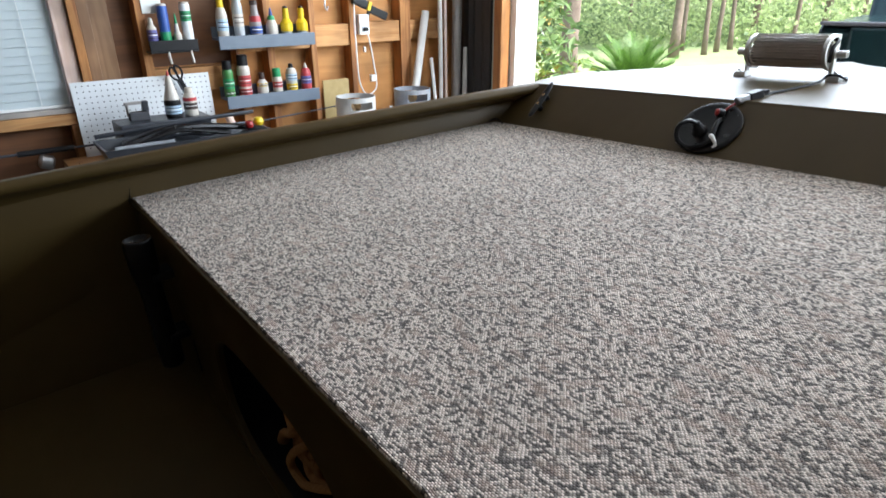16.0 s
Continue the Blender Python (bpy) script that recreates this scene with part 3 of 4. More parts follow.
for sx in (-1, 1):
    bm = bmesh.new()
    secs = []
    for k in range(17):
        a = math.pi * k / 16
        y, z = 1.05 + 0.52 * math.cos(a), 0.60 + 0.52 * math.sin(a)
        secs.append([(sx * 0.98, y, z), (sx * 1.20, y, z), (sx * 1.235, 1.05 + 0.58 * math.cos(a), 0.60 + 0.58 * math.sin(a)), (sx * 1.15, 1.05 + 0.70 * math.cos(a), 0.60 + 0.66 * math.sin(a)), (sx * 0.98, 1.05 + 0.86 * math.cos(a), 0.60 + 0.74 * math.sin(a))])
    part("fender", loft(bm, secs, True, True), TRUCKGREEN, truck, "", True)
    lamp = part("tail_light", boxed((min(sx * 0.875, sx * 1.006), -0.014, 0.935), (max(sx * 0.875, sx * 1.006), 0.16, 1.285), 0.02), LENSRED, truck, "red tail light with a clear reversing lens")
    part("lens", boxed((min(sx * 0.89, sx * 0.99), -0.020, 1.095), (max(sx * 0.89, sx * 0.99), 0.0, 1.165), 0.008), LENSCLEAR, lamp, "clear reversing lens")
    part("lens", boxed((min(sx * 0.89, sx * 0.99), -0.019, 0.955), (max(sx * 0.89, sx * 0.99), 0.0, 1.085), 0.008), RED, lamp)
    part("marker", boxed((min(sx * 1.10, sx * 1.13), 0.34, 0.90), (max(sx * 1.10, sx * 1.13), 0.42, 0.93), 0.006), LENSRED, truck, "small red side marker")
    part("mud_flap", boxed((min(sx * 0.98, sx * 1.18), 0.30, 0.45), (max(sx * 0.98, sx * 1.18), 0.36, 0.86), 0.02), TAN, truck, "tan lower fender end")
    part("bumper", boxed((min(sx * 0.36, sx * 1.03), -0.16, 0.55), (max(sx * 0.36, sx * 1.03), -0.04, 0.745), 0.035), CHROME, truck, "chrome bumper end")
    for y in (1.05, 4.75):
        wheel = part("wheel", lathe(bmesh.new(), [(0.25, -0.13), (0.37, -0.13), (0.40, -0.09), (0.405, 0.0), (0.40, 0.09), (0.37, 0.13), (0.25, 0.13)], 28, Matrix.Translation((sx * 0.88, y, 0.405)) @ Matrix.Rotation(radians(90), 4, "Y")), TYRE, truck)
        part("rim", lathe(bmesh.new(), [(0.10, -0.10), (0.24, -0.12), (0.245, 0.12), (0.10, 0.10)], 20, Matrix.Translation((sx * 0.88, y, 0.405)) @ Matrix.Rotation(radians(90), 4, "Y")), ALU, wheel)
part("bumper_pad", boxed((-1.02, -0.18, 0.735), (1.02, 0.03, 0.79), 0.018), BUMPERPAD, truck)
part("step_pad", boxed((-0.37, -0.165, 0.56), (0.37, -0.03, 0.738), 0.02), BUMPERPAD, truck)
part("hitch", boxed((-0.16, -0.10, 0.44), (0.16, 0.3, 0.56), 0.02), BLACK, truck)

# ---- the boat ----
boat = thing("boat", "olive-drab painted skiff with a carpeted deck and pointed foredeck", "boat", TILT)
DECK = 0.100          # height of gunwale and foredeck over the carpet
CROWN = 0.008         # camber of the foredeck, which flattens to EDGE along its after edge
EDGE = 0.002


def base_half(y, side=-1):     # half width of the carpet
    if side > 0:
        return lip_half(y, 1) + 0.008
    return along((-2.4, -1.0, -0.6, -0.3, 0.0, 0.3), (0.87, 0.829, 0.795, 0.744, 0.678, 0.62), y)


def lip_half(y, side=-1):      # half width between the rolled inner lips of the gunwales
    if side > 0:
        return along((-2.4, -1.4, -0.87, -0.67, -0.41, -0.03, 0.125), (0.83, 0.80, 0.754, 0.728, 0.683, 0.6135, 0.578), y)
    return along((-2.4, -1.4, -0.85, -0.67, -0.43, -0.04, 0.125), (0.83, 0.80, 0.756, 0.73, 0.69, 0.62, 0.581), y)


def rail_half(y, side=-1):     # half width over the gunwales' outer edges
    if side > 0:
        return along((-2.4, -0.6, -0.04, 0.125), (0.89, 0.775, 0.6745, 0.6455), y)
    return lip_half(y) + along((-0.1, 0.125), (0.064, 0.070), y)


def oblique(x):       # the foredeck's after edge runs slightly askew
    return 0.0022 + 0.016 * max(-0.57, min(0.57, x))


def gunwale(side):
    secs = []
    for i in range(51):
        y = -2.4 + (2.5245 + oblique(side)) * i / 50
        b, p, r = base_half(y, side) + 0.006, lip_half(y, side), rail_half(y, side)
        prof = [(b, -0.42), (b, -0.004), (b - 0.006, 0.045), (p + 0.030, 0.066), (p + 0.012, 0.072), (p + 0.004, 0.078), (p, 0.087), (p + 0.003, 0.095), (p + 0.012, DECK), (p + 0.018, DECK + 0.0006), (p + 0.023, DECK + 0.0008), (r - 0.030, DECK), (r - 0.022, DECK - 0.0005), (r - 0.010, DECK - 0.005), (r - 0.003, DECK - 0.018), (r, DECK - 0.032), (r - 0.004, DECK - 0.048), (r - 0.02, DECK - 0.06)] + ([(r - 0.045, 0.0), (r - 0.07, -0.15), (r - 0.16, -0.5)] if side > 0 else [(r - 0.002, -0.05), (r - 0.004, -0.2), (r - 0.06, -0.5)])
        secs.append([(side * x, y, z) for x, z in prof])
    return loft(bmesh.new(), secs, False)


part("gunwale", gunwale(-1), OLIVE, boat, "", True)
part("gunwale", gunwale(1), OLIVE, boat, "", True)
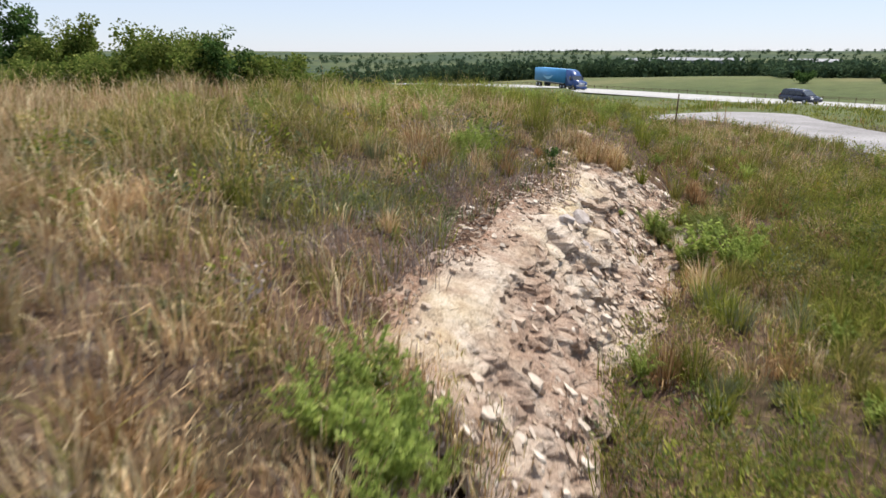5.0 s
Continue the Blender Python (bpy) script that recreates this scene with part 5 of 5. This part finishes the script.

-- -- --

» Task to carry out
Repeat all of the records verbatim, leaving out the pictures.

» Exercise answer
16.0 s
Continue the Blender Python (bpy) script that recreates this scene with part 3 of 4. More parts follow.
for sx in (-1, 1):
    bm = bmesh.new()
    secs = []
    for k in range(17):
        a = math.pi * k / 16
        y, z = 1.05 + 0.52 * math.cos(a), 0.60 + 0.52 * math.sin(a)
        secs.append([(sx * 0.98, y, z), (sx * 1.20, y, z), (sx * 1.235, 1.05 + 0.58 * math.cos(a), 0.60 + 0.58 * math.sin(a)), (sx * 1.15, 1.05 + 0.70 * math.cos(a), 0.60 + 0.66 * math.sin(a)), (sx * 0.98, 1.05 + 0.86 * math.cos(a), 0.60 + 0.74 * math.sin(a))])
    part("fender", loft(bm, secs, True, True), TRUCKGREEN, truck, "", True)
    lamp = part("tail_light", boxed((min(sx * 0.875, sx * 1.006), -0.014, 0.935), (max(sx * 0.875, sx * 1.006), 0.16, 1.285), 0.02), LENSRED, truck, "red tail light with a clear reversing lens")
    part("lens", boxed((min(sx * 0.89, sx * 0.99), -0.020, 1.095), (max(sx * 0.89, sx * 0.99), 0.0, 1.165), 0.008), LENSCLEAR, lamp, "clear reversing lens")
    part("lens", boxed((min(sx * 0.89, sx * 0.99), -0.019, 0.955), (max(sx * 0.89, sx * 0.99), 0.0, 1.085), 0.008), RED, lamp)
    part("marker", boxed((min(sx * 1.10, sx * 1.13), 0.34, 0.90), (max(sx * 1.10, sx * 1.13), 0.42, 0.93), 0.006), LENSRED, truck, "small red side marker")
    part("mud_flap", boxed((min(sx * 0.98, sx * 1.18), 0.30, 0.45), (max(sx * 0.98, sx * 1.18), 0.36, 0.86), 0.02), TAN, truck, "tan lower fender end")
    part("bumper", boxed((min(sx * 0.36, sx * 1.03), -0.16, 0.55), (max(sx * 0.36, sx * 1.03), -0.04, 0.745), 0.035), CHROME, truck, "chrome bumper end")
    for y in (1.05, 4.75):
        wheel = part("wheel", lathe(bmesh.new(), [(0.25, -0.13), (0.37, -0.13), (0.40, -0.09), (0.405, 0.0), (0.40, 0.09), (0.37, 0.13), (0.25, 0.13)], 28, Matrix.Translation((sx * 0.88, y, 0.405)) @ Matrix.Rotation(radians(90), 4, "Y")), TYRE, truck)
        part("rim", lathe(bmesh.new(), [(0.10, -0.10), (0.24, -0.12), (0.245, 0.12), (0.10, 0.10)], 20, Matrix.Translation((sx * 0.88, y, 0.405)) @ Matrix.Rotation(radians(90), 4, "Y")), ALU, wheel)
part("bumper_pad", boxed((-1.02, -0.18, 0.735), (1.02, 0.03, 0.79), 0.018), BUMPERPAD, truck)
part("step_pad", boxed((-0.37, -0.165, 0.56), (0.37, -0.03, 0.738), 0.02), BUMPERPAD, truck)
part("hitch", boxed((-0.16, -0.10, 0.44), (0.16, 0.3, 0.56), 0.02), BLACK, truck)

# ---- the boat ----
boat = thing("boat", "olive-drab painted skiff with a carpeted deck and pointed foredeck", "boat", TILT)
DECK = 0.100          # height of gunwale and foredeck over the carpet
CROWN = 0.008         # camber of the foredeck, which flattens to EDGE along its after edge
EDGE = 0.002


def base_half(y, side=-1):     # half width of the carpet
    if side > 0:
        return lip_half(y, 1) + 0.008
    return along((-2.4, -1.0, -0.6, -0.3, 0.0, 0.3), (0.87, 0.829, 0.795, 0.744, 0.678, 0.62), y)


def lip_half(y, side=-1):      # half width between the rolled inner lips of the gunwales
    if side > 0:
        return along((-2.4, -1.4, -0.87, -0.67, -0.41, -0.03, 0.125), (0.83, 0.80, 0.754, 0.728, 0.683, 0.6135, 0.578), y)
    return along((-2.4, -1.4, -0.85, -0.67, -0.43, -0.04, 0.125), (0.83, 0.80, 0.756, 0.73, 0.69, 0.62, 0.581), y)


def rail_half(y, side=-1):     # half width over the gunwales' outer edges
    if side > 0:
        return along((-2.4, -0.6, -0.04, 0.125), (0.89, 0.775, 0.6745, 0.6455), y)
    return lip_half(y) + along((-0.1, 0.125), (0.064, 0.070), y)


def oblique(x):       # the foredeck's after edge runs slightly askew
    return 0.0022 + 0.016 * max(-0.57, min(0.57, x))


def gunwale(side):
    secs = []
    for i in range(51):
        y = -2.4 + (2.5245 + oblique(side)) * i / 50
        b, p, r = base_half(y, side) + 0.006, lip_half(y, side), rail_half(y, side)
        prof = [(b, -0.42), (b, -0.004), (b - 0.006, 0.045), (p + 0.030, 0.066), (p + 0.012, 0.072), (p + 0.004, 0.078), (p, 0.087), (p + 0.003, 0.095), (p + 0.012, DECK), (p + 0.018, DECK + 0.0006), (p + 0.023, DECK + 0.0008), (r - 0.030, DECK), (r - 0.022, DECK - 0.0005), (r - 0.010, DECK - 0.005), (r - 0.003, DECK - 0.018), (r, DECK - 0.032), (r - 0.004, DECK - 0.048), (r - 0.02, DECK - 0.06)] + ([(r - 0.045, 0.0), (r - 0.07, -0.15), (r - 0.16, -0.5)] if side > 0 else [(r - 0.002, -0.05), (r - 0.004, -0.2), (r - 0.06, -0.5)])
        secs.append([(side * x, y, z) for x, z in prof])
    return loft(bmesh.new(), secs, False)


part("gunwale", gunwale(-1), OLIVE, boat, "", True)
part("gunwale", gunwale(1), OLIVE, boat, "", True)
5.0 s
Continue the Blender Python (bpy) script that recreates this scene with part 5 of 5. This part finishes the script.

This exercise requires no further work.